Pericles of course represented a people of state which turned other Greek states into colonies, and destroyed them if they did not comply, and forced them to pay for its architectural glories, but it is a sad reality that nations in which liberty advanced in some significant respects were often involved at the same time in imperialist and exploitative projects, in which people excluded from moral sympathy and political rights paid a terrible price. We do not need to overlook or excuse the the very considerable faults of Pericles and the ancient Athenians, however, to recognise that they were drawn to ideas which in the course of human history have become applied in universal and inclusive ways.

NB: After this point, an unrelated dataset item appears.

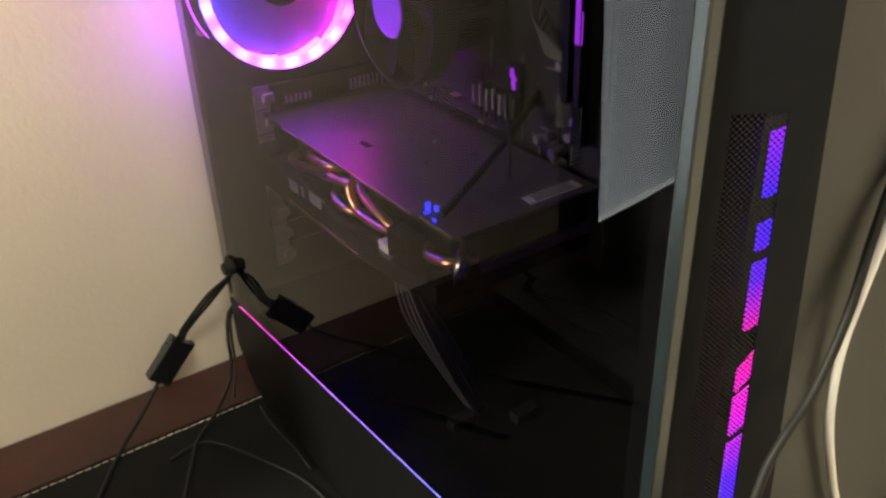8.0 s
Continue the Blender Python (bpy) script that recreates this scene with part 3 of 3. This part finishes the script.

A brief conclusion to Pericles’ speech endorses one of those inexcusable Athenian attitudes, which is the assumption of women’s inferiority and the desirability of their social invisibility. A major qualification needs to be made to Pericles’ deplorable remarks. He lived with and had children with one of the remarkable women of his time who was certainly not socially invisible, Aspasia (470-400 BCE). She was from the Greek colony in Miletus, western Anatolia and is known through attacks made upon her at the time. There is a lack of definitive evidence about her life, but it seems definite that she had wealth of her own and paid tax. Additionally, it can at least it can be said that she was used to attack Pericles because she was taken as a woman who was too free in her opinions, and led too public a life in which she displayed her considerable culture and intelligence. So even in this area where Pericles’ thoughts are disappointing, the status of women, he may have had a personal influence undercutting the words attributed to him.